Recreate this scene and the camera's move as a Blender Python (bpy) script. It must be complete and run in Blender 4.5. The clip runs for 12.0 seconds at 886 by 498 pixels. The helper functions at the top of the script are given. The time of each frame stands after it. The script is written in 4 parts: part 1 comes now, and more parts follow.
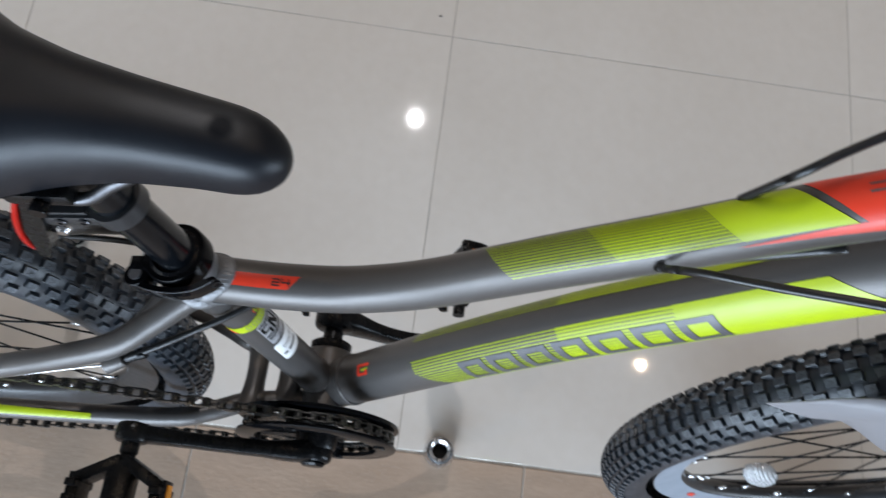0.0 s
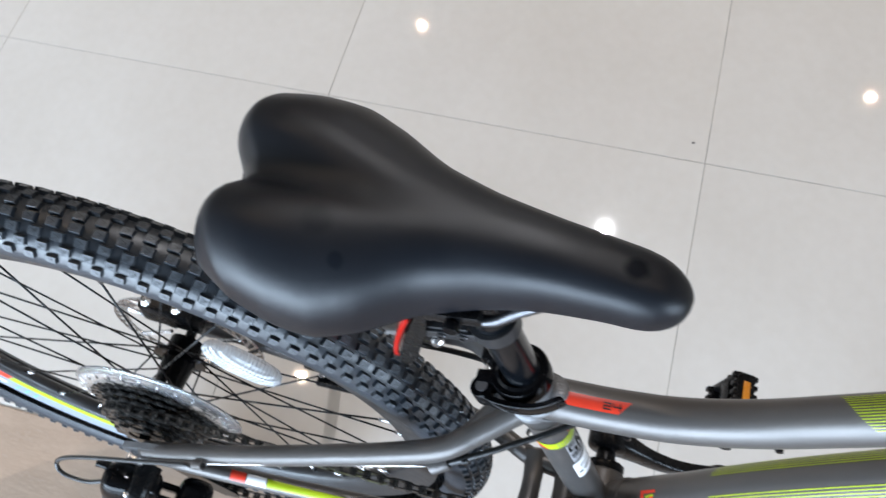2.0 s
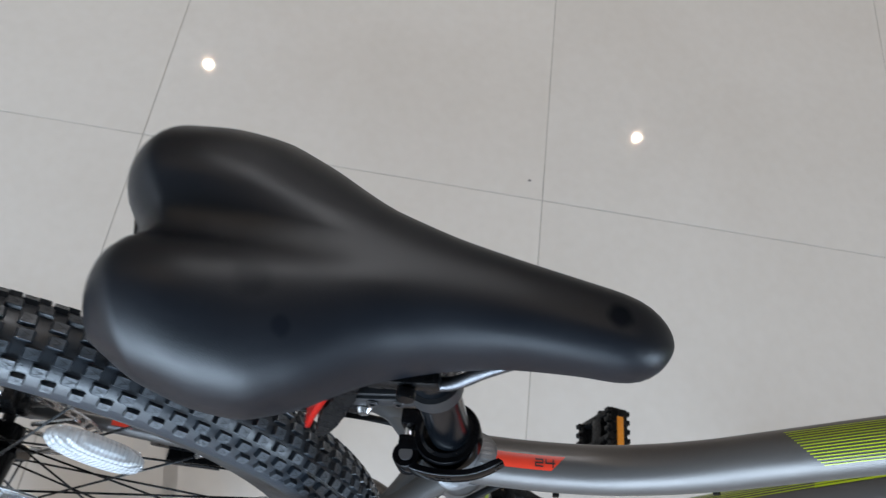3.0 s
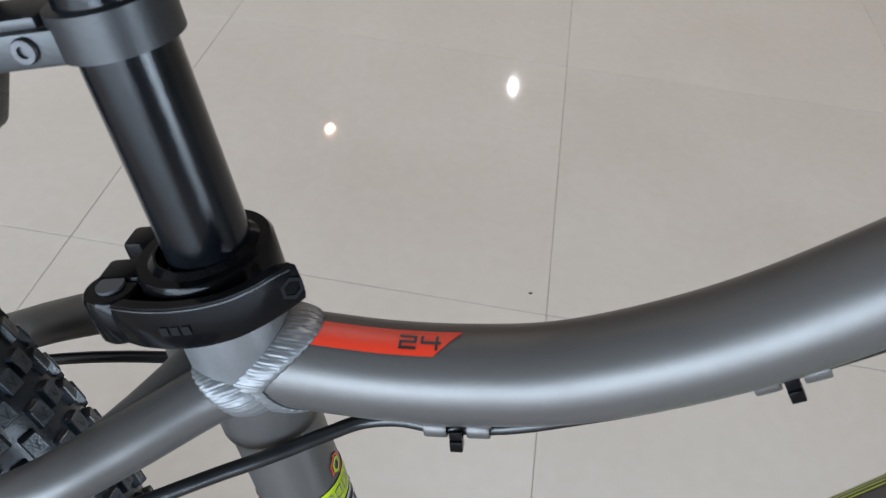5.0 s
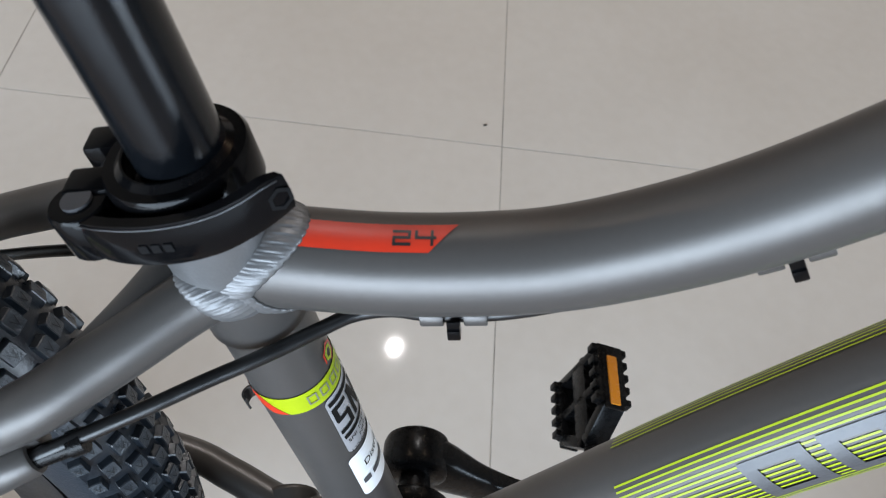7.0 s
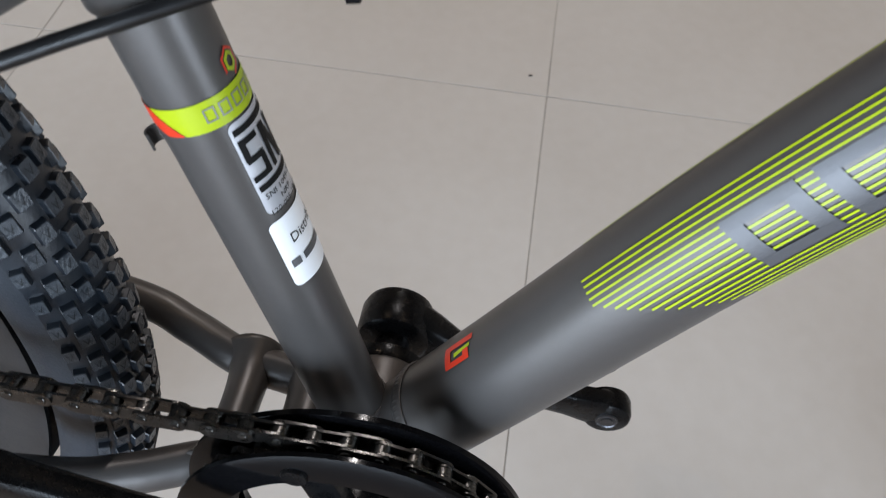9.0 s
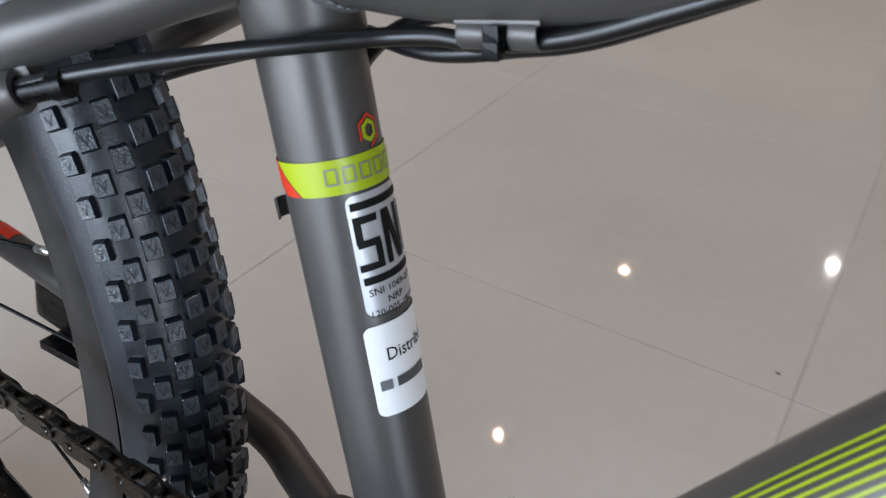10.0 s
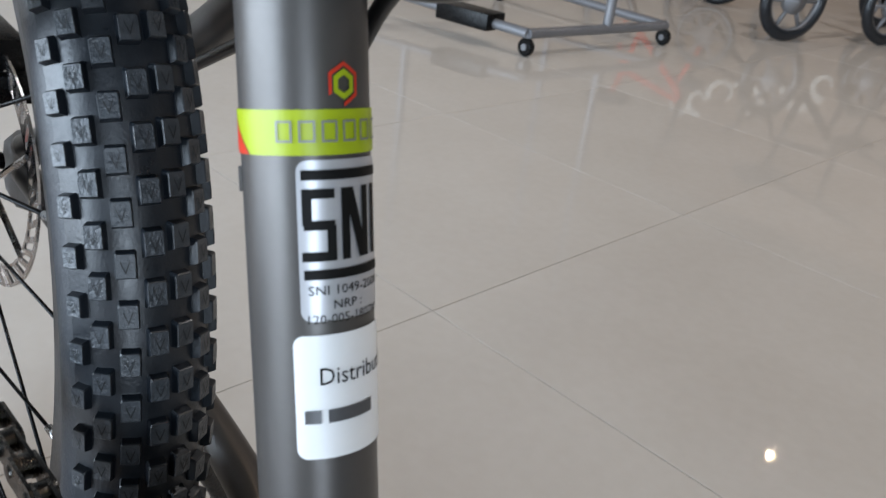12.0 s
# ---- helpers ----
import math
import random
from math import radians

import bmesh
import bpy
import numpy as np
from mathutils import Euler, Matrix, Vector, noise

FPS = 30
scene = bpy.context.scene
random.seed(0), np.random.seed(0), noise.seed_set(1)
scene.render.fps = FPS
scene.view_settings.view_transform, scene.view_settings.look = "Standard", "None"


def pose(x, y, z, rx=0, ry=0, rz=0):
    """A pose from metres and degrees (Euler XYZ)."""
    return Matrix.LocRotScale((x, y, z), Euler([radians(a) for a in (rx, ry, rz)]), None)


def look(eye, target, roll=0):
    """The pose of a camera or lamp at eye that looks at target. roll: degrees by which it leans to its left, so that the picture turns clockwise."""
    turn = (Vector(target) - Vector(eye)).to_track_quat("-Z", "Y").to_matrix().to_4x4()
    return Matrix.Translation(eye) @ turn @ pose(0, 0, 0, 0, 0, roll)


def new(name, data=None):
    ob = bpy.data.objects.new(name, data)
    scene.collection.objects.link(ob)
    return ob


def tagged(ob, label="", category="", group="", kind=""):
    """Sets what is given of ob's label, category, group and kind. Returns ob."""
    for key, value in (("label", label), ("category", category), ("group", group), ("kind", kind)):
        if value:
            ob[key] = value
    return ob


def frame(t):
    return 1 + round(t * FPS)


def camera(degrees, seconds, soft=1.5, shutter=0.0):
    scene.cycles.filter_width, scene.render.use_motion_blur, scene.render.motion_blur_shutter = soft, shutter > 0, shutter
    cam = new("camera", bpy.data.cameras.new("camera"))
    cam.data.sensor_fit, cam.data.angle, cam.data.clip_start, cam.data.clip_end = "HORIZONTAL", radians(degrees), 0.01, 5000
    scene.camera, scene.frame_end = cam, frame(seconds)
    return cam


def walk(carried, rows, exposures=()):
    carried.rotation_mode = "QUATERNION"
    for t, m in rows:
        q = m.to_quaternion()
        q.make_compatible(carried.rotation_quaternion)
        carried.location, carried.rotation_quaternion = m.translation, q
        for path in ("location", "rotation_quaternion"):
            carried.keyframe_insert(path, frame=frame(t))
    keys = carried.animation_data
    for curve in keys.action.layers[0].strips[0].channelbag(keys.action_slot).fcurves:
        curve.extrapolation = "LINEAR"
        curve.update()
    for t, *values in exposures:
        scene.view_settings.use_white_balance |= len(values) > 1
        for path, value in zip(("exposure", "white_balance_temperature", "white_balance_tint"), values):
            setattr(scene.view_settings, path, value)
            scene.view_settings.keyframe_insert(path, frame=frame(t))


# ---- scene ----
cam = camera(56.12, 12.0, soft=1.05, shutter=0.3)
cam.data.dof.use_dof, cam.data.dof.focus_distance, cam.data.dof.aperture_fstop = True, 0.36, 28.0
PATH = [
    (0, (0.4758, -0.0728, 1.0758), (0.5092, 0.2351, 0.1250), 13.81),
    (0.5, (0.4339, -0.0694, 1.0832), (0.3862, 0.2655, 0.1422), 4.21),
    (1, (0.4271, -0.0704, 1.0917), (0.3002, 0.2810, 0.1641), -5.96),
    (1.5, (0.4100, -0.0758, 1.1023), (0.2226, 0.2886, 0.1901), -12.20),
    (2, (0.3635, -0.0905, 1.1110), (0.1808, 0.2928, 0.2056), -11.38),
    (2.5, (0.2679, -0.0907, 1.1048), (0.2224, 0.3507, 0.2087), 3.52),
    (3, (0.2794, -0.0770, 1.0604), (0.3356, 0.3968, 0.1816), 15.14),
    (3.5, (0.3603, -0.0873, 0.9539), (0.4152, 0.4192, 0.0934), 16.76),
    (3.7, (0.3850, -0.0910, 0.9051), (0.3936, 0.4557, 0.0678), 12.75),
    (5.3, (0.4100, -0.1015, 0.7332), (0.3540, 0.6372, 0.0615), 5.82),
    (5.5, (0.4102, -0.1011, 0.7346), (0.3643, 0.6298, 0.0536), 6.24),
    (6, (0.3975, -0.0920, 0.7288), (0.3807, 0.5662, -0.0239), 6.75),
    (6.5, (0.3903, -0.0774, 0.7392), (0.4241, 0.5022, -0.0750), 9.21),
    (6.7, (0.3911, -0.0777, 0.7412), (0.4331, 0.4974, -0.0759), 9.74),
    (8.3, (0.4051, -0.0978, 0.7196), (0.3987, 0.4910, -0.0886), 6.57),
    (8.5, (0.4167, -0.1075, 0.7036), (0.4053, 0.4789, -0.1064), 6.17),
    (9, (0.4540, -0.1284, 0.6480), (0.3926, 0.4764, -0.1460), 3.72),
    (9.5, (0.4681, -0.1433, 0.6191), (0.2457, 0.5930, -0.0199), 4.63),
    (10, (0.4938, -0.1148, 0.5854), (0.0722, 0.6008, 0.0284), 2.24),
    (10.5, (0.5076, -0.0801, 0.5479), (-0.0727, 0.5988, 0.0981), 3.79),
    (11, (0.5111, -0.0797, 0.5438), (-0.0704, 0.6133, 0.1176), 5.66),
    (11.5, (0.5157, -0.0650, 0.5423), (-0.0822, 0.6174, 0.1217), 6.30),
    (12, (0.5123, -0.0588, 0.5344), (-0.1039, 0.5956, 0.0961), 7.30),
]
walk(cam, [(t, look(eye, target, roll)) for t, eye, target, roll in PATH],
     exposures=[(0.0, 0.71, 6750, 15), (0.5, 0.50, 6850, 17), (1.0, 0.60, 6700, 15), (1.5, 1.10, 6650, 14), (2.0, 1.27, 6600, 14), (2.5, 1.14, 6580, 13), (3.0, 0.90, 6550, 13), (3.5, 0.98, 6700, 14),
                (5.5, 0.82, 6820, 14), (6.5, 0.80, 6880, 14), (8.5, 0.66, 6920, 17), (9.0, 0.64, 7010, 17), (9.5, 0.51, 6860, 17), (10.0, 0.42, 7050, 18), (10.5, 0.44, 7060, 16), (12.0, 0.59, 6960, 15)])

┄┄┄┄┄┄

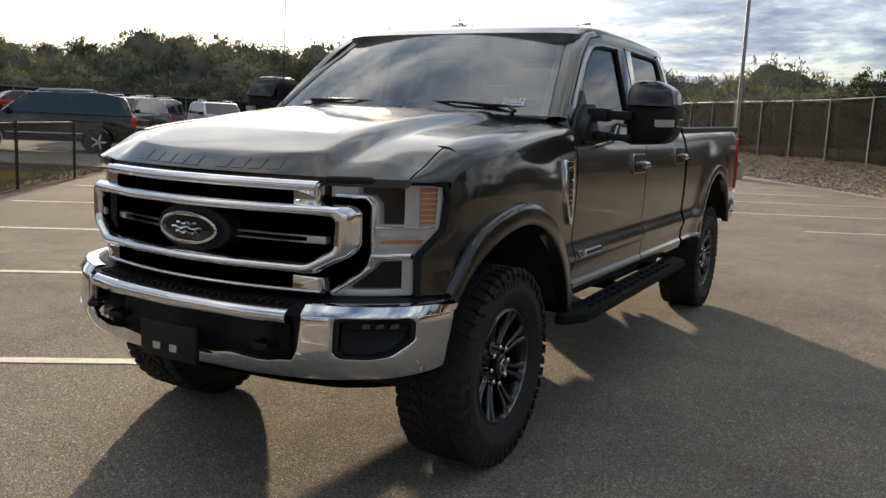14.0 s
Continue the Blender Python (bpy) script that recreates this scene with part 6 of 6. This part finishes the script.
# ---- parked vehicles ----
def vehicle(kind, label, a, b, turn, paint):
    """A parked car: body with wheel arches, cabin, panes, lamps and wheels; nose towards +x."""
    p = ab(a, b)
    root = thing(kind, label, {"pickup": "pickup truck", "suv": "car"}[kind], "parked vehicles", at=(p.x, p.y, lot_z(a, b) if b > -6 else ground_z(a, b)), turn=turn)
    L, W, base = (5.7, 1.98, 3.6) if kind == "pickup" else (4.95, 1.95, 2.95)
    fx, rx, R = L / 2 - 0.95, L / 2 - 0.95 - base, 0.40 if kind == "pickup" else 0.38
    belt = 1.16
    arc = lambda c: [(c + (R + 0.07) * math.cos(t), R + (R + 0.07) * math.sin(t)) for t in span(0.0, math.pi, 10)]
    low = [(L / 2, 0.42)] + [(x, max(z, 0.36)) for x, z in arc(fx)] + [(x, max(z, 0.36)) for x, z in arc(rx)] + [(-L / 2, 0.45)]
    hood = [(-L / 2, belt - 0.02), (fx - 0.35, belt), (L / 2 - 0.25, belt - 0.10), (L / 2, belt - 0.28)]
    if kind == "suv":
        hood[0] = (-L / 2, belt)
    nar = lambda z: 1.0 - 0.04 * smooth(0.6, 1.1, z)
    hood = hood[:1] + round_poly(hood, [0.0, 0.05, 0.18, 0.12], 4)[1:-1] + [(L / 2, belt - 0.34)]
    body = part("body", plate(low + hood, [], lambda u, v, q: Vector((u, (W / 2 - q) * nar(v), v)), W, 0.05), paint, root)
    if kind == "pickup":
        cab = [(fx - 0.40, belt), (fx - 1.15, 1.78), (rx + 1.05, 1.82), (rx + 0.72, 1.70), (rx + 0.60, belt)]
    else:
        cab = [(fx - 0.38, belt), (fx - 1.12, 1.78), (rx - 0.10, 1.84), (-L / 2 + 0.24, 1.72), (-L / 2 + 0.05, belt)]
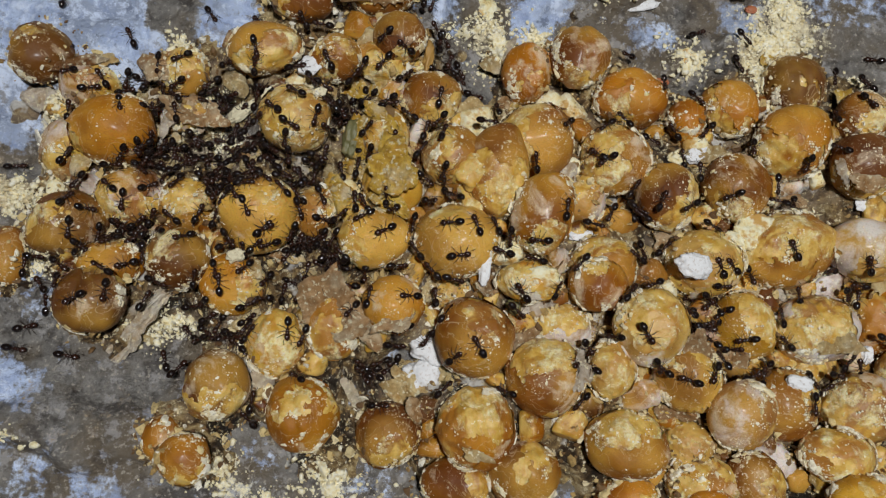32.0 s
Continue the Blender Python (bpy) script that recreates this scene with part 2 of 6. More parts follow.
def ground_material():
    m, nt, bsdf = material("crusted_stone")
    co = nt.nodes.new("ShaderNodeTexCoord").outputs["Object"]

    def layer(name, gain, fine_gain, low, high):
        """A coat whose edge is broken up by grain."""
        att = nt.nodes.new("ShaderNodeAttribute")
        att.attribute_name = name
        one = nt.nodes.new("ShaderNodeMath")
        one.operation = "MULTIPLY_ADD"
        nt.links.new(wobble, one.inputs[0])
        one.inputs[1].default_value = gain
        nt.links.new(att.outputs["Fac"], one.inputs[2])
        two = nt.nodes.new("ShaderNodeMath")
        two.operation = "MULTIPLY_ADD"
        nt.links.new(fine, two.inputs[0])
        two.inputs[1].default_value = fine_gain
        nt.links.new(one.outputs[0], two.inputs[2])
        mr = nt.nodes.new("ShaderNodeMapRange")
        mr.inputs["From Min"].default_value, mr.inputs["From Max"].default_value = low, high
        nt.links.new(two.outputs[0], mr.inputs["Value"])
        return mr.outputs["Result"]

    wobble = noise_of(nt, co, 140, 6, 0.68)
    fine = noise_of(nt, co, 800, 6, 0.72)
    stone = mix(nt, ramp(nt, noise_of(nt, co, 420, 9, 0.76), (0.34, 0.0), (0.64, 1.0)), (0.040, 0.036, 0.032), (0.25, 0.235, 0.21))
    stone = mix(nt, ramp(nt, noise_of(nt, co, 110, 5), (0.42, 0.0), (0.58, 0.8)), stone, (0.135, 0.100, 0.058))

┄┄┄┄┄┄

[GIVEN INSTRUCTION] Repeat only the lines from the one holding "Recreate this scene" to the one holding "from math import radians", both ends included, and drop the images.

[OUTPUT FOR THIS TASK]
Recreate this scene and the camera's move as a Blender Python (bpy) script. It must be complete and run in Blender 4.5. The clip runs for 12.0 seconds at 886 by 498 pixels. The helper functions at the top of the script are given. The time of each frame stands after it. The script is written in 4 parts: part 1 comes now, and more parts follow.
0.0 s
2.0 s
3.0 s
5.0 s
7.0 s
9.0 s
10.0 s
12.0 s
# ---- helpers ----
import math
import random
from math import radians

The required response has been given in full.